Technology is evolving at a rapid pace opening new markets and creating new opportunities for consumers. Consequently, online markets associated with mobile and handheld devices are expanding. These markets allow consumers to purchase digital content (or applications, ‘apps’) such as music, movies, magazines, software programs and games. There are various options for downloading and using this content through the most popular ‘ecosystems’ and may also feature ongoing subscription-based and ad-hoc ‘in-app’ purchases beyond the initial free or paid download.

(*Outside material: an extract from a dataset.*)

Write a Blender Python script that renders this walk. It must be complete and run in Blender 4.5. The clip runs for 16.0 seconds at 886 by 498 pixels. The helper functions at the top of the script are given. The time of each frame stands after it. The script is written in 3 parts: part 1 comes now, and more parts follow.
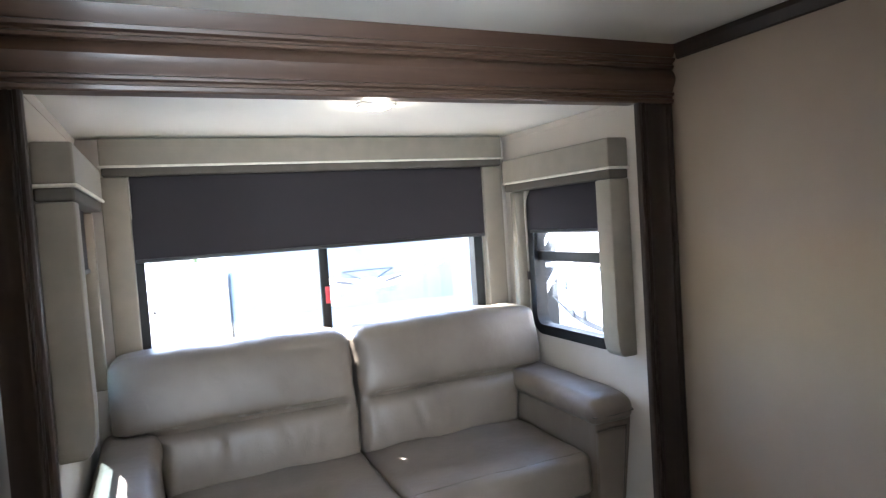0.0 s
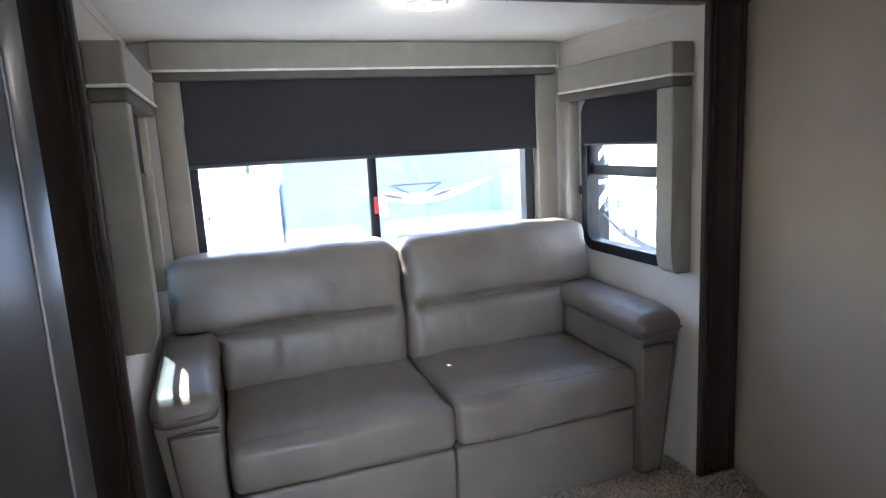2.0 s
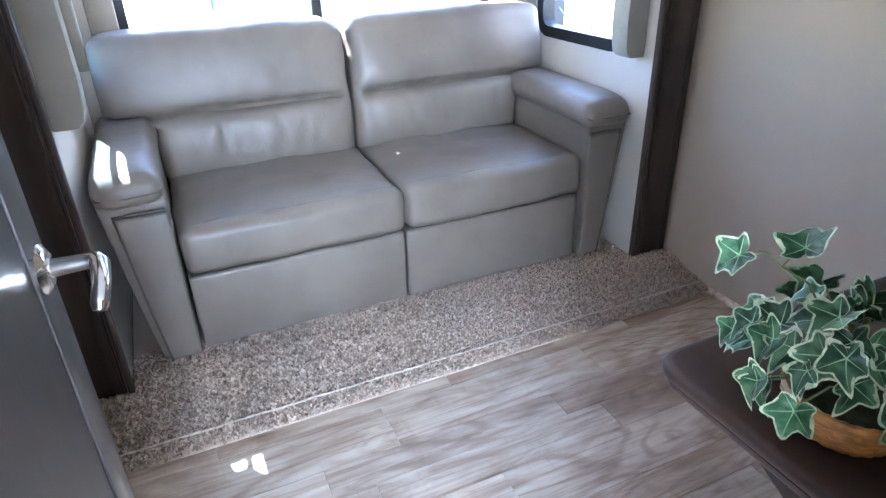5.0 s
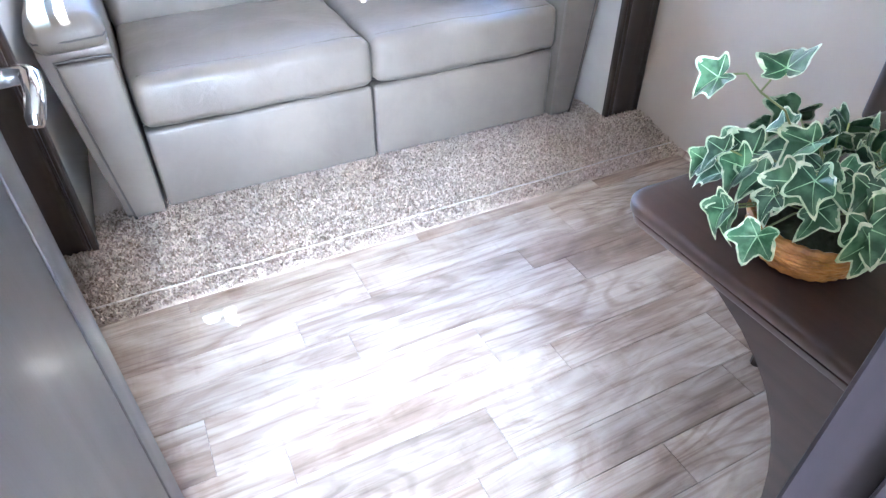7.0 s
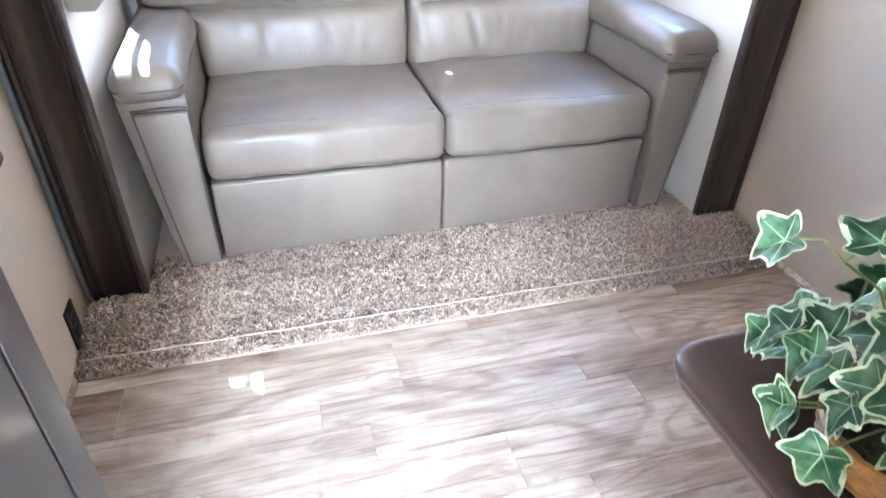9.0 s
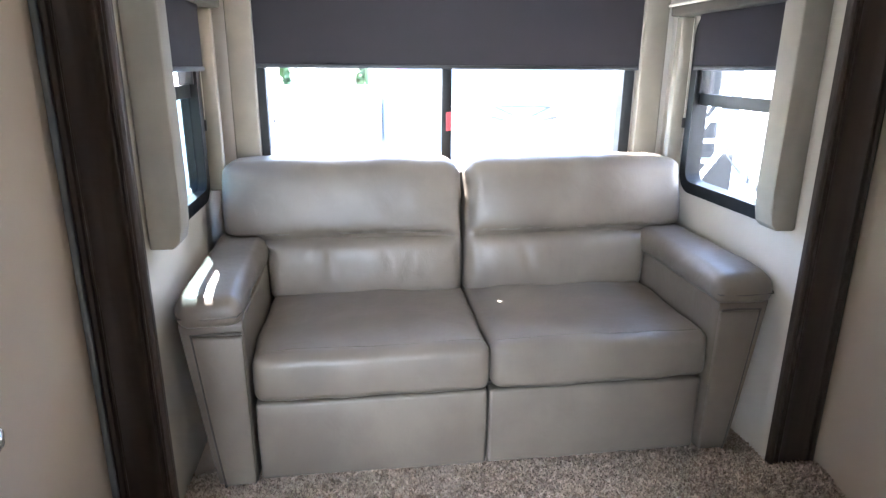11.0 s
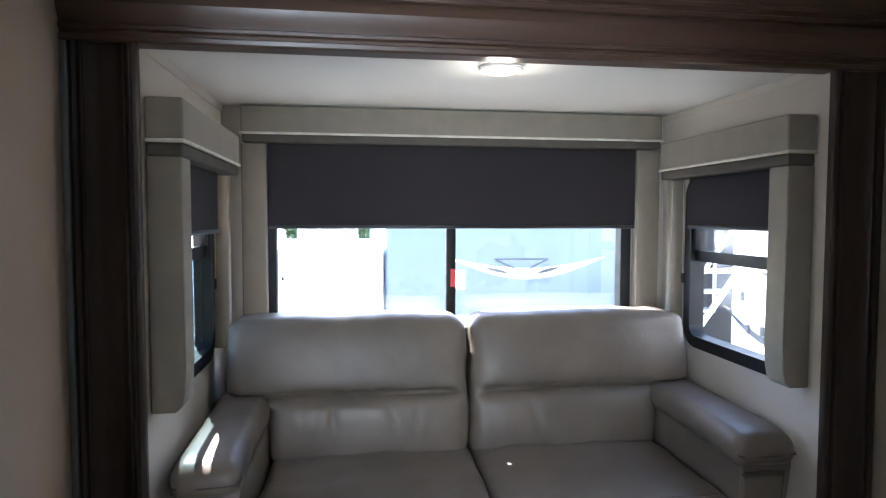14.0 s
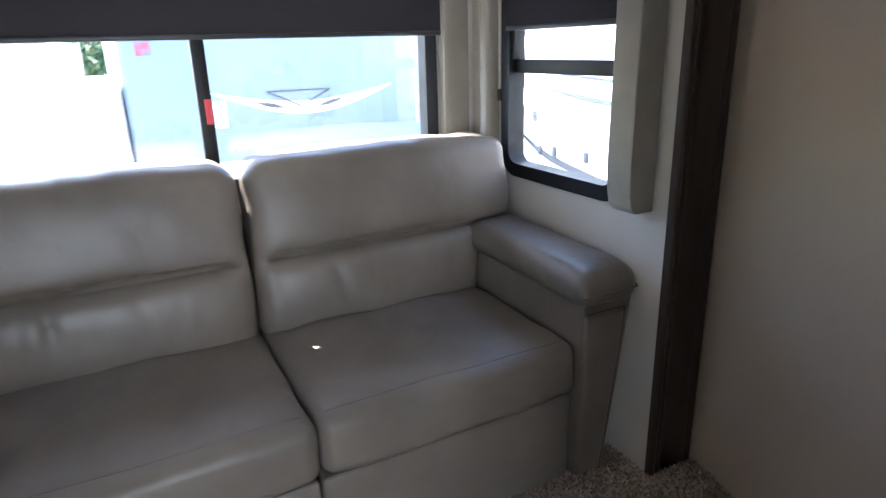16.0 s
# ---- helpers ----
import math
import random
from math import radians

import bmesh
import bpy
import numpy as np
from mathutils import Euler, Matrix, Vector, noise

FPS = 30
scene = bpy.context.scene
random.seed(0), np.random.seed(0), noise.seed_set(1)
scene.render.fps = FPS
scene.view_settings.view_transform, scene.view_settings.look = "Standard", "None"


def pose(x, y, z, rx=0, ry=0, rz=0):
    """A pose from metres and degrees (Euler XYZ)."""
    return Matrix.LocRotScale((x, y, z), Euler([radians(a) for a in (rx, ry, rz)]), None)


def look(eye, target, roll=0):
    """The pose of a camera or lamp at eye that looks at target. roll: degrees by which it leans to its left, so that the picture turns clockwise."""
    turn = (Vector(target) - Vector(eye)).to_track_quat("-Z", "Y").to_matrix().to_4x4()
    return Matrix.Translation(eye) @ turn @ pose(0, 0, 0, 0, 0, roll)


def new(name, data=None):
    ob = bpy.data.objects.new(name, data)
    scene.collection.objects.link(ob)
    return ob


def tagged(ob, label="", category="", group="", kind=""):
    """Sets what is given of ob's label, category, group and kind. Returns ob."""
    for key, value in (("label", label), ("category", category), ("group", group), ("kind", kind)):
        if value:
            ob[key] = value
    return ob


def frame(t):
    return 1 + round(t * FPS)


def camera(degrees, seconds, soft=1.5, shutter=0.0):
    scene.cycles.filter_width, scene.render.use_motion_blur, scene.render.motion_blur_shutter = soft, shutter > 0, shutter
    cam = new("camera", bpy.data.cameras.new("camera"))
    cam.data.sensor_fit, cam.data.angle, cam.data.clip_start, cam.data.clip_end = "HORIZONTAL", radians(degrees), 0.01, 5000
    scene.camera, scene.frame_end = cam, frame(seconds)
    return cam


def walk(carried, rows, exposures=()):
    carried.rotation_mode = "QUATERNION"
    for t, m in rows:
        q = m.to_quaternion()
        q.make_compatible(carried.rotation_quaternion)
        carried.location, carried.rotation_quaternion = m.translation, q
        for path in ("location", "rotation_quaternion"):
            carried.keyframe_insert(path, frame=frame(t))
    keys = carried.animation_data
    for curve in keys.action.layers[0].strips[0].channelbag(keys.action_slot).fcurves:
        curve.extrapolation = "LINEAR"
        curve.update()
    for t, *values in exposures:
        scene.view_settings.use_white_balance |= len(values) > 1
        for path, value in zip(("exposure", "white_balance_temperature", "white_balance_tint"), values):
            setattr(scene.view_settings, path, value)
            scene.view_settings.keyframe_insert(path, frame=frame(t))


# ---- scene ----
# The camera and its walk: seconds, eye, target, roll
cam = camera(71.2, 16.0, soft=1.3, shutter=0.2)
PATH = [
    (0, (0.227, 0.194, 1.408), (1.045, 2.016, 1.314), -3.8),
    (0.5, (0.244, 0.198, 1.422), (0.952, 2.065, 1.307), -4.0),
    (1, (0.238, 0.209, 1.406), (0.931, 2.079, 1.254), -3.4),
    (1.5, (0.234, 0.216, 1.392), (0.899, 2.088, 1.161), -3.2),
    (2, (0.232, 0.219, 1.379), (0.883, 2.078, 1.032), -3.1),
    (2.5, (0.236, 0.224, 1.365), (0.877, 2.062, 0.905), -2.9),
    (3, (0.231, 0.228, 1.351), (0.879, 2.039, 0.805), -2.2),
    (3.5, (0.227, 0.226, 1.331), (0.88, 2.007, 0.697), -1.8),
    (4, (0.222, 0.227, 1.318), (0.899, 1.96, 0.585), -1.6),
    (6.5, (0.221, 0.203, 1.234), (0.93, 1.649, 0.048), -0.7),
    (7, (0.221, 0.208, 1.222), (0.917, 1.599, -0.036), 0.0),
    (7.5, (0.227, 0.216, 1.217), (0.911, 1.588, -0.067), -0.2),
    (8, (0.268, 0.229, 1.214), (0.881, 1.619, -0.086), 0.3),
    (8.5, (0.338, 0.266, 1.215), (0.817, 1.746, -0.042), 0.8),
    (9, (0.389, 0.311, 1.223), (0.844, 1.905, 0.103), 1.2),
    (9.5, (0.435, 0.366, 1.254), (0.813, 2.066, 0.271), 1.4),
    (10, (0.479, 0.377, 1.294), (0.781, 2.161, 0.442), 0.6),
    (10.2, (0.491, 0.365, 1.302), (0.775, 2.181, 0.514), 0.5),
    (12.5, (0.499, 0.329, 1.368), (0.757, 2.295, 1.102), -0.0),
    (13, (0.49, 0.324, 1.37), (0.759, 2.298, 1.202), -0.2),
    (13.5, (0.481, 0.327, 1.388), (0.755, 2.305, 1.272), -0.3),
    (14, (0.467, 0.342, 1.364), (0.747, 2.32, 1.261), 0.1),
    (14.5, (0.476, 0.397, 1.363), (0.956, 2.332, 1.193), 0.1),
    (15, (0.5, 0.518, 1.332), (1.144, 2.386, 1.022), -0.8),
    (15.5, (0.535, 0.685, 1.31), (1.243, 2.492, 0.827), -0.7),
    (16, (0.592, 0.88, 1.281), (1.48, 2.56, 0.657), -1.6),
]
EXPOSURES = [(0.0, 0.78, 6150), (2.0, 0.52, 5700), (3.0, 0.82, 5400), (4.0, 1.2, 5200), (5.3, 2.0, 5200), (6.5, 2.75, 5200), (8.0, 2.70, 5250), (9.0, 2.60, 5650), (10.0, 2.55, 5850),
             (11.2, 1.3, 5950), (12.5, 0.45, 5950), (13.5, 0.2, 5950), (14.5, 0.15, 5950), (16.0, 0.25, 5900)]
BASE_EXPOSURE = 3.33
walk(cam, [(t, look(eye, target, roll)) for t, eye, target, roll in PATH], [(t, BASE_EXPOSURE + e, k, 10.5) for t, e, k in EXPOSURES])

# World and sun
SUN_WAY = Vector((0.195, -0.515, -0.80)).normalized()
SUN_FROM = -SUN_WAY
world = bpy.data.worlds.new("sky")
scene.world = world
world.use_nodes = True
wn = world.node_tree.nodes
sky = wn.new("ShaderNodeTexSky")
sky.sky_type, sky.sun_disc = "NISHITA", False
sky.sun_elevation = math.asin(SUN_FROM.z)
sky.sun_rotation = math.atan2(SUN_FROM.x, SUN_FROM.y)
world.node_tree.links.new(sky.outputs[0], wn["Background"].inputs[0])
wn["Background"].inputs[1].default_value = 0.15
sun = new("sun", bpy.data.lights.new("sun", "SUN"))
sun.data.energy, sun.data.angle, sun.data.color = 5.0, radians(0.5), (1.0, 0.97, 0.92)
sun.matrix_world = look((0, 10, 12), Vector((0, 10, 12)) + SUN_WAY)

# daylight from the wide opening of the room behind
day = new("doorway_daylight", bpy.data.lights.new("doorway_daylight", "AREA"))
day.data.shape, day.data.size, day.data.size_y = "RECTANGLE", 0.50, 1.1
day.data.energy, day.data.color = 4.2, (0.70, 0.85, 1.0)
day.matrix_world = look((-0.17, -1.40, 1.08), (0.45, 2.0, 0.70))


# ---- materials ----
def mat(name, color, rough=0.6, metal=0.0, color2=None, scale=8.0, stretch=(1, 1, 1), fine=120.0, bump=0.15, depth=0.002, spec=0.5,
        rough_var=0.12, detail=5.0, contrast=(0.35, 0.65), vary=0.0, sheen=0.0, coat=0.0):
    """A surface with a broad tone change, a fine grain in the relief and a varied gloss."""
    m = bpy.data.materials.new(name)
    m.use_nodes = True
    n, l = m.node_tree.nodes, m.node_tree.links
    b = n["Principled BSDF"]
    tc = n.new("ShaderNodeTexCoord")
    mp = n.new("ShaderNodeMapping")
    mp.inputs["Scale"].default_value = stretch
    l.new(tc.outputs["Object"], mp.inputs["Vector"])
    broad = n.new("ShaderNodeTexNoise")
    broad.inputs["Scale"].default_value, broad.inputs["Detail"].default_value = scale, detail
    l.new(mp.outputs[0], broad.inputs["Vector"])
    ramp = n.new("ShaderNodeValToRGB")
    ramp.color_ramp.elements[0].position, ramp.color_ramp.elements[1].position = contrast
    c2 = color2 or tuple(c * 0.8 for c in color)
    ramp.color_ramp.elements[0].color = (*c2, 1)
    ramp.color_ramp.elements[1].color = (*color, 1)
    l.new(broad.outputs["Fac"], ramp.inputs["Fac"])
    out = ramp.outputs[0]
    if vary:
        info = n.new("ShaderNodeObjectInfo")
        hsv = n.new("ShaderNodeHueSaturation")
        rng = n.new("ShaderNodeMapRange")
        rng.inputs["To Min"].default_value, rng.inputs["To Max"].default_value = 1 - vary, 1 + vary
        l.new(info.outputs["Random"], rng.inputs["Value"])
        l.new(rng.outputs[0], hsv.inputs["Value"])
        l.new(out, hsv.inputs["Color"])
        add = n.new("ShaderNodeVectorMath")
        mul = n.new("ShaderNodeMath")
        mul.operation = "MULTIPLY"
        mul.inputs[1].default_value = 37.0
        l.new(info.outputs["Random"], mul.inputs[0])
        l.new(tc.outputs["Object"], add.inputs[0])
        l.new(mul.outputs[0], add.inputs[1])
        l.new(add.outputs[0], mp.inputs["Vector"])
        out = hsv.outputs[0]
    l.new(out, b.inputs["Base Color"])
    grain = n.new("ShaderNodeTexNoise")
    grain.inputs["Scale"].default_value, grain.inputs["Detail"].default_value = fine, 3.0
    l.new(mp.outputs[0], grain.inputs["Vector"])
    bp = n.new("ShaderNodeBump")
    bp.inputs["Strength"].default_value, bp.inputs["Distance"].default_value = bump, depth
    l.new(grain.outputs["Fac"], bp.inputs["Height"])
    l.new(bp.outputs[0], b.inputs["Normal"])
    rr = n.new("ShaderNodeMapRange")
    rr.inputs["To Min"].default_value, rr.inputs["To Max"].default_value = rough - rough_var, rough + rough_var
    l.new(broad.outputs["Fac"], rr.inputs["Value"])
    l.new(rr.outputs[0], b.inputs["Roughness"])
    b.inputs["Metallic"].default_value = metal
    b.inputs["Specular IOR Level"].default_value = spec
    if sheen:
        b.inputs["Sheen Weight"].default_value = sheen
    if coat:
        b.inputs["Coat Weight"].default_value, b.inputs["Coat Roughness"].default_value = coat, 0.15
    return m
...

The Commonwealth Consumer Affairs Advisory Council (CCAAC) will conduct an inquiry into the experiences of Australian consumers with downloading apps, including free and paid apps, and making in-app purchases, on mobile phone and handheld devices.
Terms of reference
Under its terms of reference, CCAAC will examine the following matters as part of its inquiry:
- the characteristics, features and trends of app markets in Australia;
- consumer experiences when downloading and using such content, including when used by children;
- adequacy of the information being disclosed to consumers about the costs associated when downloading and using this content before and after it is downloaded;
- adequacy of existing measures to address any consumer concern, including the legal protections available to consumers, the adequacy of default settings to ensure consumers are making an active decision before incurring additional charges, the availability and ease of use of ‘opt out’ features, the adequacy of existing parental controls for app stores and how these controls are promoted to consumers, and any other industry initiatives; and
- actions that can be taken by consumers, industry and governments to help improve consumer experiences when making in-app purchases, including international approaches.